Given instruction => Count the lines that include the string "shutter", and give only that number.

Data block =>

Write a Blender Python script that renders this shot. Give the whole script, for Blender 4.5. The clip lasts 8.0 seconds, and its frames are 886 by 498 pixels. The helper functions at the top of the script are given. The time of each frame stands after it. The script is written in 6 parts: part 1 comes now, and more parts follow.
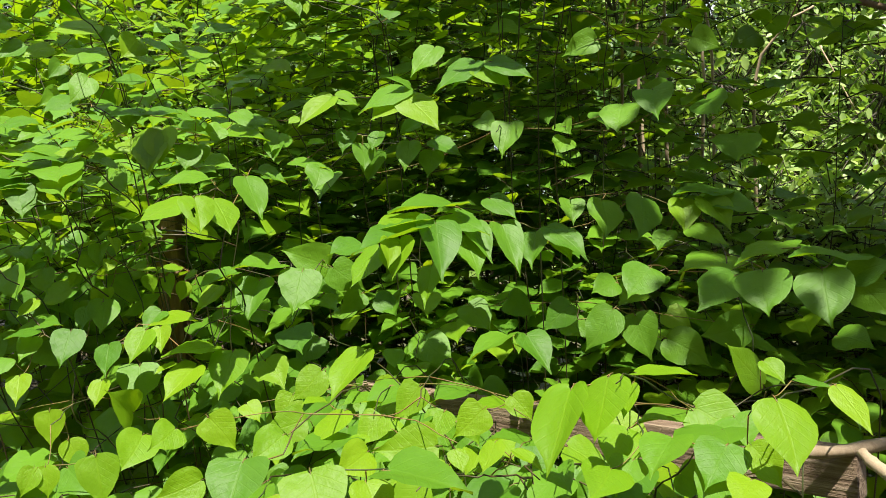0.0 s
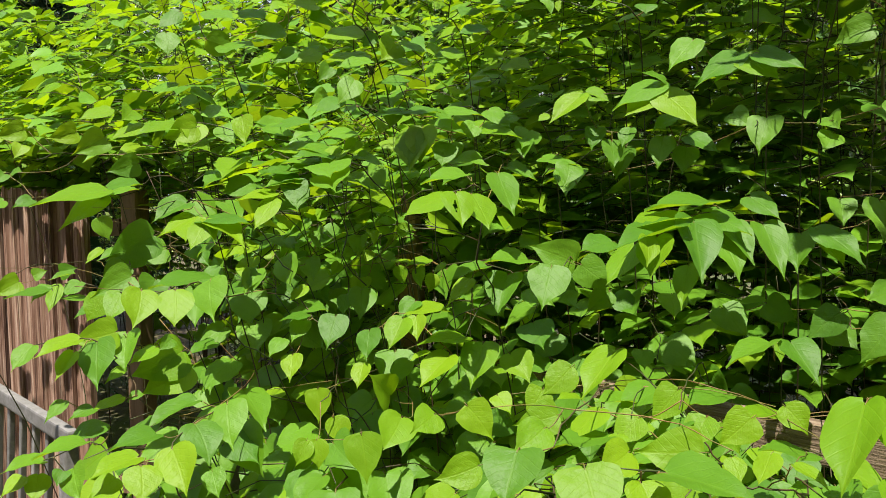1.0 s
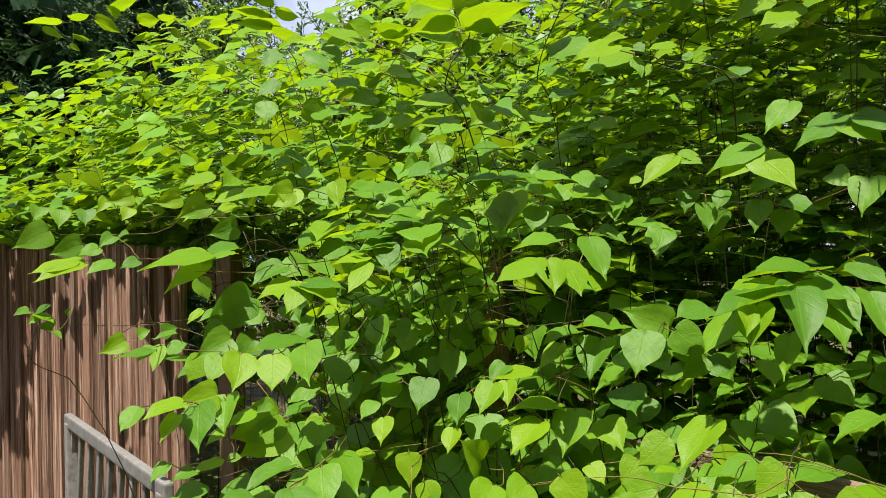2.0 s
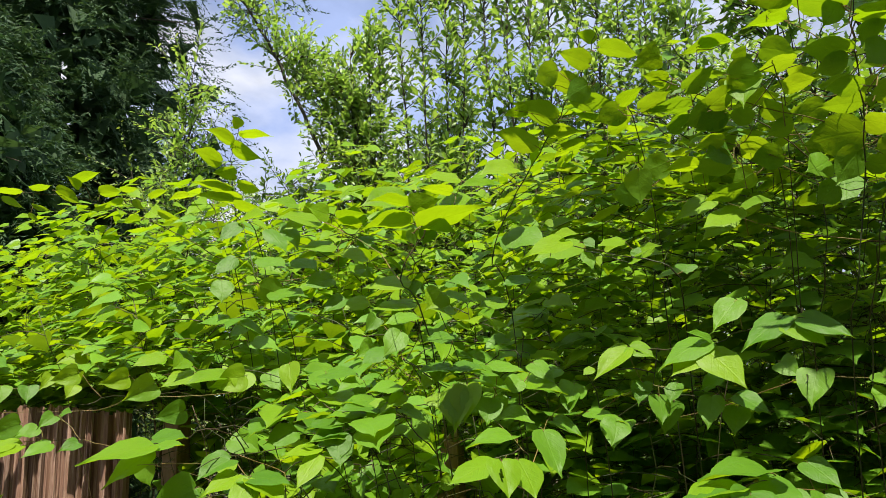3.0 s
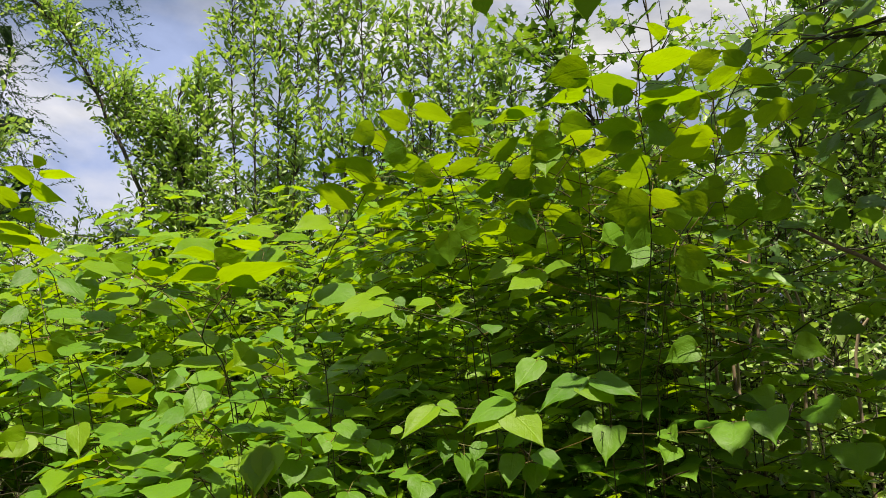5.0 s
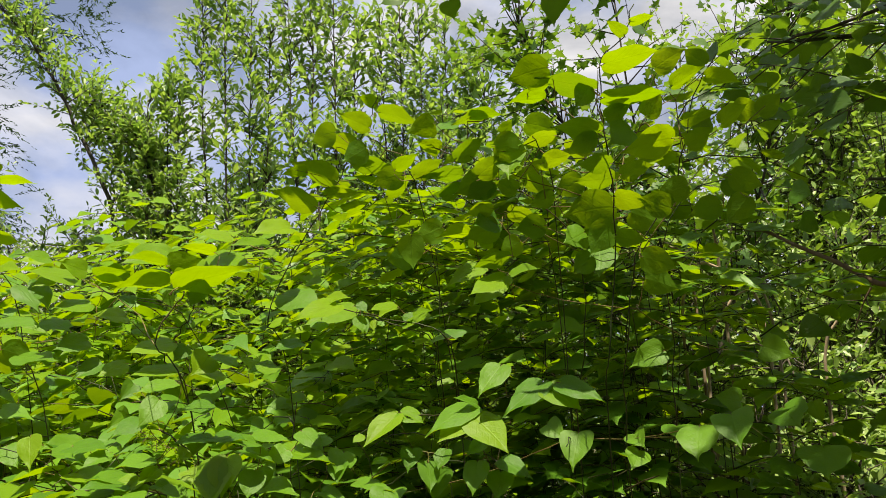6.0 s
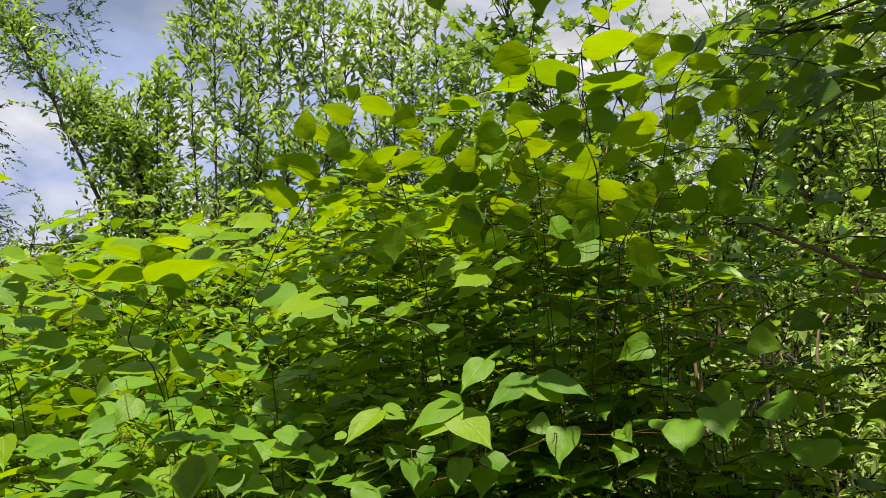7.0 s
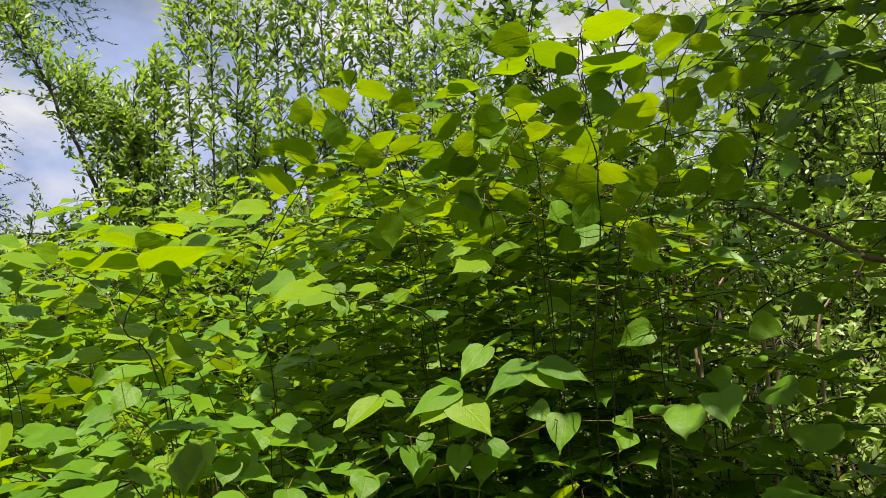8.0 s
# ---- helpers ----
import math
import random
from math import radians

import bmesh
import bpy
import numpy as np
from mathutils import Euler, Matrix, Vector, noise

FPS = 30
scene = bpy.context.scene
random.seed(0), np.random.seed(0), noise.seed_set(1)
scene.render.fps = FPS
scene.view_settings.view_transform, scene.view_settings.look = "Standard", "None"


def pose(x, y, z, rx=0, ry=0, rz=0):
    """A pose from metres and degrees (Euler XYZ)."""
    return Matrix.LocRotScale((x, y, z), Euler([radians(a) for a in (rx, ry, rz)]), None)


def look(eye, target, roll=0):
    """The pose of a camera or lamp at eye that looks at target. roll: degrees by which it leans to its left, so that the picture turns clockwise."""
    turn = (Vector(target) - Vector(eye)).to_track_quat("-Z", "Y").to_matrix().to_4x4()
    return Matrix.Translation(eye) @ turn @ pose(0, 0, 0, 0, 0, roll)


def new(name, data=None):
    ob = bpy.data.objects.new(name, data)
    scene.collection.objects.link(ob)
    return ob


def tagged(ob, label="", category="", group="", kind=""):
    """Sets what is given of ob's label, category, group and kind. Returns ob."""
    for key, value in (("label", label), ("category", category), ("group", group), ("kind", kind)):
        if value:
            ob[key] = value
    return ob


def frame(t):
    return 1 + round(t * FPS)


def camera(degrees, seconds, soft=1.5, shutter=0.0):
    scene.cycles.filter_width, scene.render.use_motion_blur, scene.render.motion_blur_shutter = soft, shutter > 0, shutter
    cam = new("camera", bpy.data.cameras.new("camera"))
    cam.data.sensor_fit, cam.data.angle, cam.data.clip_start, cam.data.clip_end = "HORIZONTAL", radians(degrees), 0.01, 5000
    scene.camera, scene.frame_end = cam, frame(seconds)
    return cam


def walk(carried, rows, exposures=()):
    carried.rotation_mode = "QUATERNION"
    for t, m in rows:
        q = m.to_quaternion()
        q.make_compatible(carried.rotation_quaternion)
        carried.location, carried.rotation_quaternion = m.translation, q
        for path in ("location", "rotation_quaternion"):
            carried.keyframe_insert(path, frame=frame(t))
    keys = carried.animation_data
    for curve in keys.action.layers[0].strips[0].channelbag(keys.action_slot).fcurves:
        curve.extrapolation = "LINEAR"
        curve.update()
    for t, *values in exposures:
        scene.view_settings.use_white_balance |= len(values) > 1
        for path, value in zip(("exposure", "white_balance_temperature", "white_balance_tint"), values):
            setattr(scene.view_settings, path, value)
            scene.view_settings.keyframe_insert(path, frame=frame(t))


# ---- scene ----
cam = camera(56.9, 8.0, soft=0.5)
PATH = [
    (0, (0.1880, 0.0450, 1.5470), (-0.1184, 2.0184, 1.4389), -2.17),
    (0.5, (0.1440, 0.0262, 1.5507), (-0.4276, 1.9400, 1.4475), -1.67),
    (1, (0.0940, 0.0150, 1.5480), (-0.6816, 1.8558, 1.4495), -1.39),
    (1.2, (0.0790, 0.0110, 1.5482), (-0.7556, 1.8260, 1.4518), -1.38),
    (2.3, (0.0796, -0.0006, 1.6129), (-0.8770, 1.7521, 1.7264), -0.88),
    (2.5, (0.0855, -0.0003, 1.6369), (-0.8415, 1.7615, 1.8282), -0.84),
    (3, (0.0952, -0.0028, 1.6862), (-0.7477, 1.7741, 2.0494), -1.04),
    (3.5, (0.0972, -0.0030, 1.7013), (-0.6930, 1.7830, 2.1321), -1.37),
    (4, (0.0932, 0.0000, 1.7001), (-0.6180, 1.8166, 2.1408), -1.74),
    (4.5, (0.1102, 0.0061, 1.7028), (-0.4843, 1.8608, 2.1574), -1.66),
    (5, (0.1411, 0.0153, 1.7055), (-0.3114, 1.9060, 2.1749), -1.93),
    (5.2, (0.1442, 0.0264, 1.7080), (-0.2832, 1.9216, 2.1831), -1.78),
    (6.5, (0.1783, 0.0729, 1.6977), (-0.2092, 1.9734, 2.1856), -3.02),
    (7, (0.1842, 0.0979, 1.6965), (-0.2032, 1.9994, 2.1804), -3.12),
    (7.5, (0.1862, 0.1141, 1.7006), (-0.1992, 2.0181, 2.1764), -3.31),
    (8, (0.1823, 0.1170, 1.6974), (-0.2072, 2.0255, 2.1512), -3.42),
]
walk(cam, [(t, look(eye, target, roll)) for t, eye, target, roll in PATH], ((0, 1.13, 6500, 10), (1.2, 0.96, 6500, 10), (2.6, 0.91, 6650, 10), (4, 0.75, 6900, 10), (5, 0.72, 7200, 10), (8, 0.725, 7300, 10)))

# ---- light ----
SUN_EL, SUN_AZ = radians(67), radians(168)      # azimuth clockwise from +y
world = bpy.data.worlds.new("sky")
scene.world = world
world.use_nodes = True
wn, wl = world.node_tree.nodes, world.node_tree.links
wn.clear()
sky = wn.new("ShaderNodeTexSky")
sky.sky_type, sky.sun_disc, sky.sun_elevation, sky.sun_rotation = "NISHITA", False, SUN_EL, SUN_AZ
sky.air_density, sky.dust_density, sky.ozone_density = 1.0, 1.5, 1.5
w_co = wn.new("ShaderNodeTexCoord")
w_map = wn.new("ShaderNodeMapping")
w_map.inputs["Scale"].default_value = (1.0, 1.0, 1.9)
w_map.inputs["Location"].default_value = (0.35, 0.1, 0.2)
w_noise = wn.new("ShaderNodeTexNoise")
w_noise.inputs["Scale"].default_value, w_noise.inputs["Detail"].default_value = 3.2, 8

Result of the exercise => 2